Have you ever heard of the Trona Pinnacles? Well, I hadn’t either until I started researching interesting locations for a quick trip. They’re located just south of Death Valley National Park and about 20 miles east of Ridgecrest, California. The area is part of the Searles Dry Lake basin and were formed underwater between 10,000 and 100,000 years ago. At that time, the Searles Lake formed a link in an interconnected chain of lakes stretching from Mono Lake to Death Valley. The tuffas at Trona reach as high as 140 feet!
I’m always amazed at the circles of life. Last year, I posted images from Mono Lake. But, the tuffas at Trona seem huge compared to those at Mono Lake. Of course, many of the tuffas at Mono Lake are partially submerged, and I don’t know how much of the tuffa is under water. But where you can walk around them, they tend to be 10 to 20 feet high, so much smaller than those at Trona.
We did a fair amount of research before heading out. I noticed that the crescent moon would be fairly low on the western horizon at sunset, so I decided to try to get some night photos including the stars. I also packed a couple of strobes and radio controlled remote triggers so that I could add some light to the tuffas. The photo below is one of the results.

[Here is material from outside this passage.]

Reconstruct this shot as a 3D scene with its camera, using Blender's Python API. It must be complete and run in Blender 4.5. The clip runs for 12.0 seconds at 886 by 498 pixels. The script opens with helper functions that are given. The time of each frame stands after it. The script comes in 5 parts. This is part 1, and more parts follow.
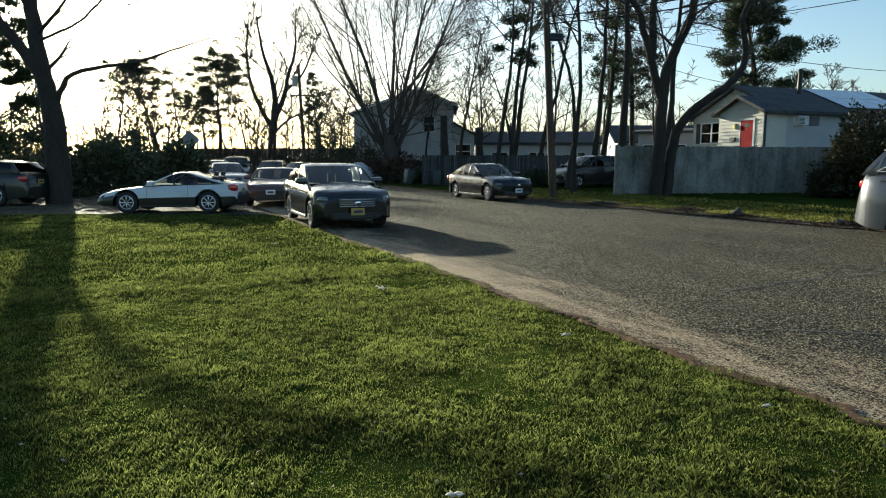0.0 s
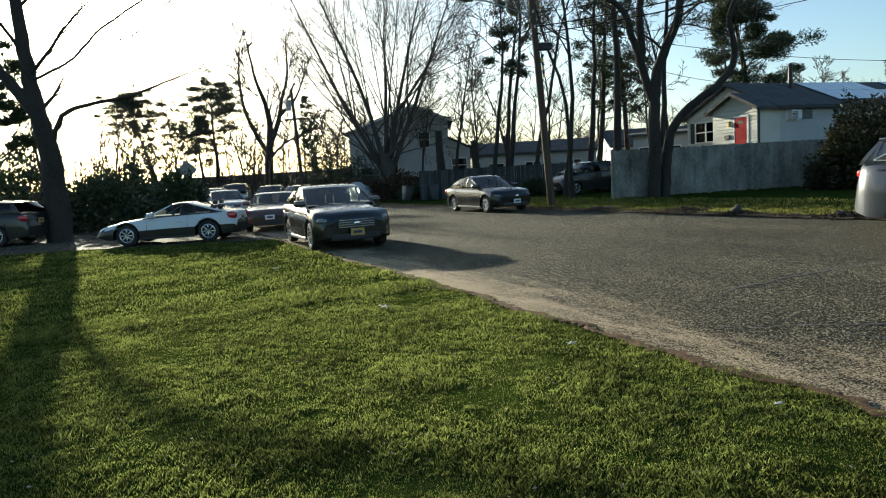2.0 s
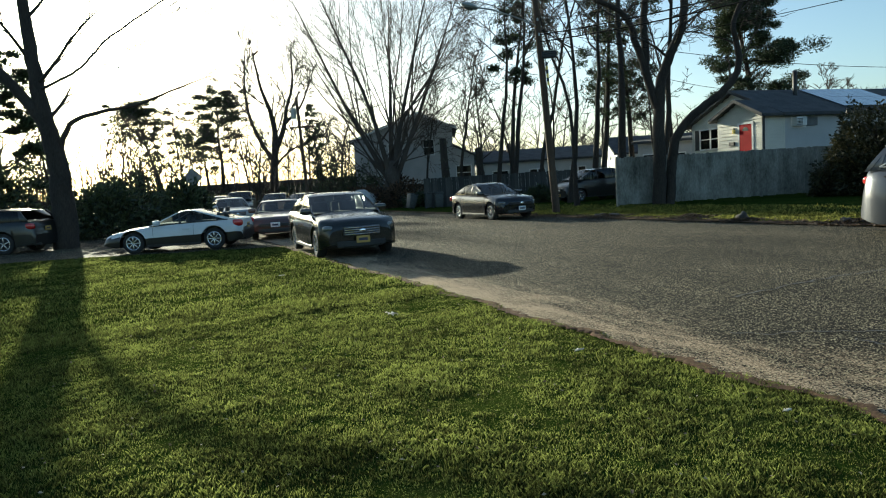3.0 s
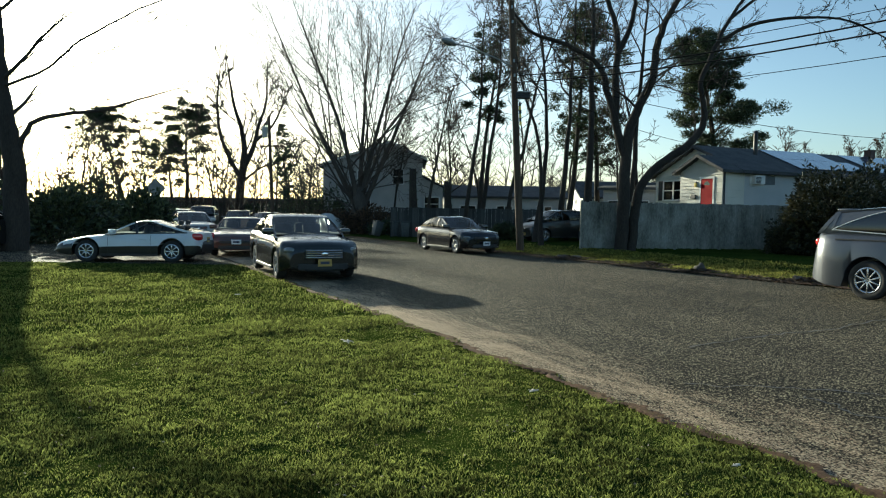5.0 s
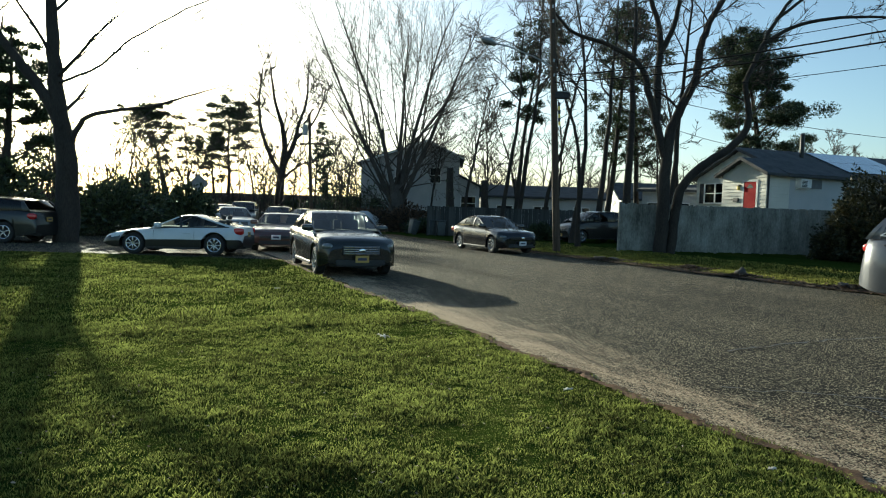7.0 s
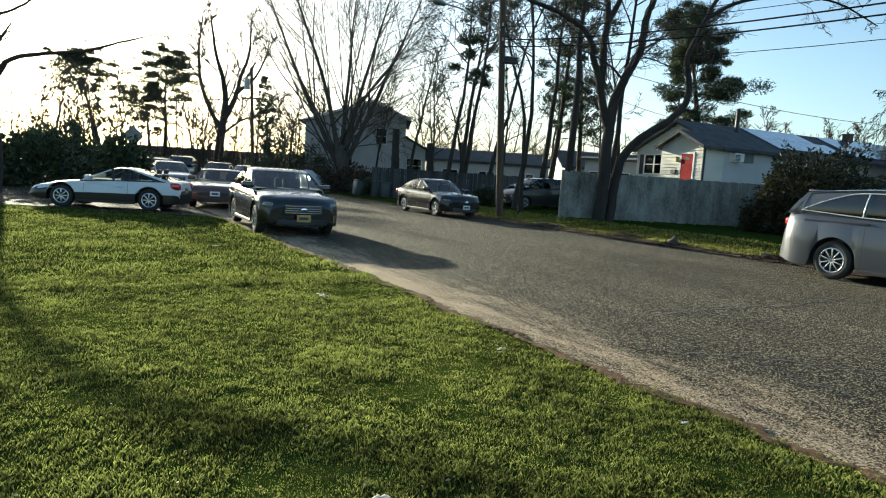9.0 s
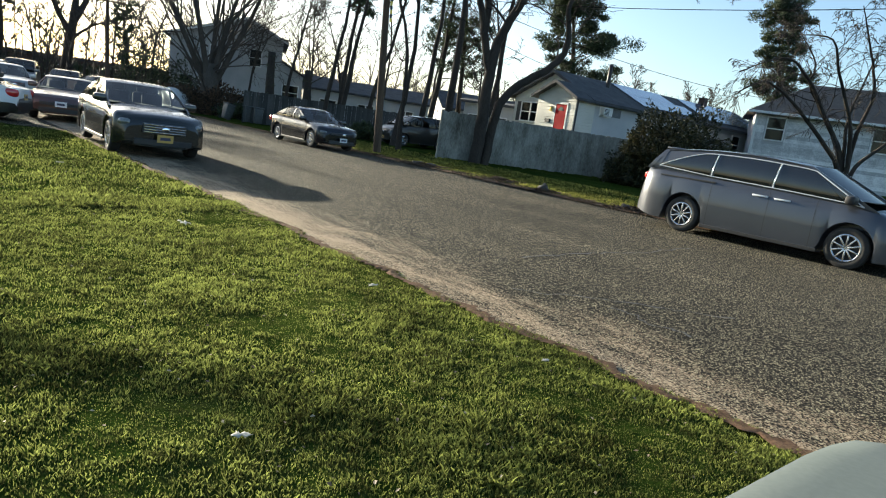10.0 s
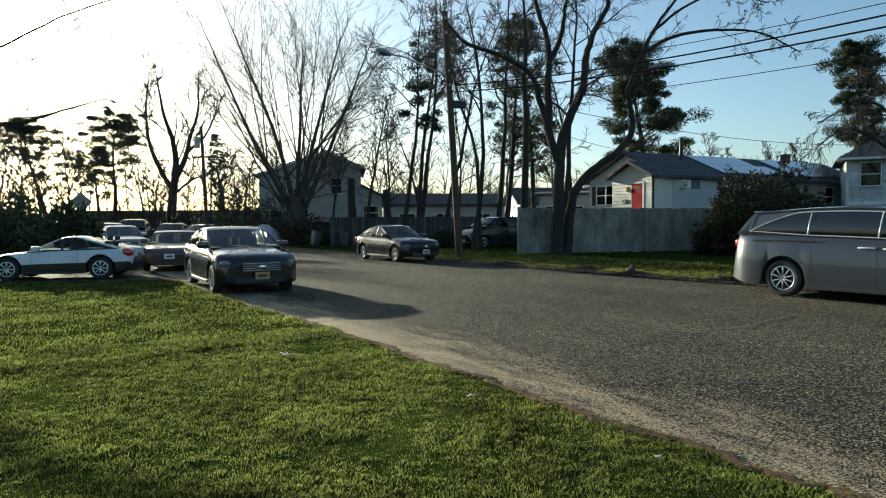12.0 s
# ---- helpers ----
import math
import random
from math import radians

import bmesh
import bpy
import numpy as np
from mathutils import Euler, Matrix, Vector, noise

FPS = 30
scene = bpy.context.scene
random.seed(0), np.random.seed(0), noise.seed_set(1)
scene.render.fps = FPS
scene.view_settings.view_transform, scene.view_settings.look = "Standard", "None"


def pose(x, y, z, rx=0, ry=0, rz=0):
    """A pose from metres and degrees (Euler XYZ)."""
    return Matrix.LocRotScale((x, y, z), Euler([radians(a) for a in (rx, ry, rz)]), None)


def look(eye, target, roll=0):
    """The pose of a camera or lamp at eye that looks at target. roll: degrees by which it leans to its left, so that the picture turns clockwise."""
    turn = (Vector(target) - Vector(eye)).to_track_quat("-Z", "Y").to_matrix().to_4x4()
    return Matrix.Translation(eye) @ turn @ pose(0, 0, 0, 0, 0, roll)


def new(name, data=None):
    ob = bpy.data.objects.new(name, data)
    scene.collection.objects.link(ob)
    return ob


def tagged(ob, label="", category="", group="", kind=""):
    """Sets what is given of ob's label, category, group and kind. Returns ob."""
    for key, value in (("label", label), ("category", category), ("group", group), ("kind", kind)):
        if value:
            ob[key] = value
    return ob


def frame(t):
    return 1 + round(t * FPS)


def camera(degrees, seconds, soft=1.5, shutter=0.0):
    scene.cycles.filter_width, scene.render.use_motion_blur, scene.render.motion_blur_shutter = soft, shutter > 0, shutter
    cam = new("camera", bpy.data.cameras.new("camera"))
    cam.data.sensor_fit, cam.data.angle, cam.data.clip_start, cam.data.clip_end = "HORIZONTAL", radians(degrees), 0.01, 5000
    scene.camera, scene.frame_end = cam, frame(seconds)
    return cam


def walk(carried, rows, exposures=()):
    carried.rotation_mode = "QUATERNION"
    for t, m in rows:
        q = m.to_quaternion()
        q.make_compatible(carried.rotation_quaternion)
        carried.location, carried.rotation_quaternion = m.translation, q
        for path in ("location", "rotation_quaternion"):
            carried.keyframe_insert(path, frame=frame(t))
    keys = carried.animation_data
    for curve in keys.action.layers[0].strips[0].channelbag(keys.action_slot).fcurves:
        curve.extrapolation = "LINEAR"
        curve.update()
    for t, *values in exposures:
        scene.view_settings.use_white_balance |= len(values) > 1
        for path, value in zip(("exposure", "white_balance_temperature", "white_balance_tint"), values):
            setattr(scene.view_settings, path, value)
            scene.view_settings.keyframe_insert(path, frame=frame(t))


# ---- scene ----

The photo is pretty straightforward technically. Obviously, you need a tripod and a long exposure. The main parameter of concern is the length of time for the exposure. I was using an extreme wide angle lens, so 30 seconds is about the longest exposure you can use before the earth’s rotation turns the stars into streaks instead of points of light. In fact, if you view the larger verison of the image, you’ll see that the stars actually appear as short streaks, about four times longer than they are wide. This image ended up at ISO 640 at f/5.6 for 30 seconds. To light up the tuffas, I had two strobes positioned behind a large outcropping and aimed at the tuffas in the distance. In order to build enough exposure from the strobes, I had to fire them 10 to 12 times during the 30 second exposure.